I think most democrats would love large-scale nuclear power, to be honest, and I'm quite surprised that you think otherwise. I'll have to look into this.

1 comments

I used to work on frack wells. Drank the water. It wasn't poisoned. People where the fracking is are pro-fracking. People in far away cities that aren't affected are against.
Your anecdotes are not data. Here's the EPA saying fraking can contaminate water. https://www.ecowatch.com/epa-fracking-water-contamination-21...

> People where the fracking is are pro-fracking. People in far away cities that aren't affected are against.

We are all affected. This is one world, one planet. We are all on it together.
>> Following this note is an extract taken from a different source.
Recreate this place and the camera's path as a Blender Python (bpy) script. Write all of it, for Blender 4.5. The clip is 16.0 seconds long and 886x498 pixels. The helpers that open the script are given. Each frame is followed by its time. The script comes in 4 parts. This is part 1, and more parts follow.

And anyway, why would it matter if opinions are divided on this topic based on where we live? That speaks more to the education, opportunity, circumstance, political mood, etc, than it does to the issue at hand. It's a logical fallacy to argue that fraking is good for the environment (or good at all?) because people close by support it and people far away don't.

You said:

> Republicans would prefer to poison the water of local communities and refuse to look at better alternatives.

The report says:

> EPA found scientific evidence that hydraulic fracturing activities can impact drinking water resources under some circumstances. The report identifies certain conditions under which impacts from hydraulic fracturing activities can be more frequent or severe:

Water withdrawals for hydraulic fracturing in times or areas of low water availability, particularly in areas with limited or declining groundwater resources;

Spills during the handling of hydraulic fracturing fluids and chemicals or produced water that result in large volumes or high concentrations of chemicals reaching groundwater resources;

Injection of hydraulic fracturing fluids into wells with inadequate mechanical integrity, allowing gases or liquids to move to groundwater resources;

Injection of hydraulic fracturing fluids directly into groundwater resources;

Discharge of inadequately treated hydraulic fracturing wastewater to surface water; and

Disposal or storage of hydraulic fracturing wastewater in unlined pits resulting in contamination of groundwater resources.

Data gaps and uncertainties limited EPA’s ability to fully assess the potential impacts on drinking water resources locally and nationally. Because of these data gaps and uncertainties, it was not possible to fully characterize the severity of impacts, nor was it possible to calculate or estimate the national frequency of impacts on drinking water resources from activities in the hydraulic fracturing water cycle.

I don't disagree with the report. I disagree with you.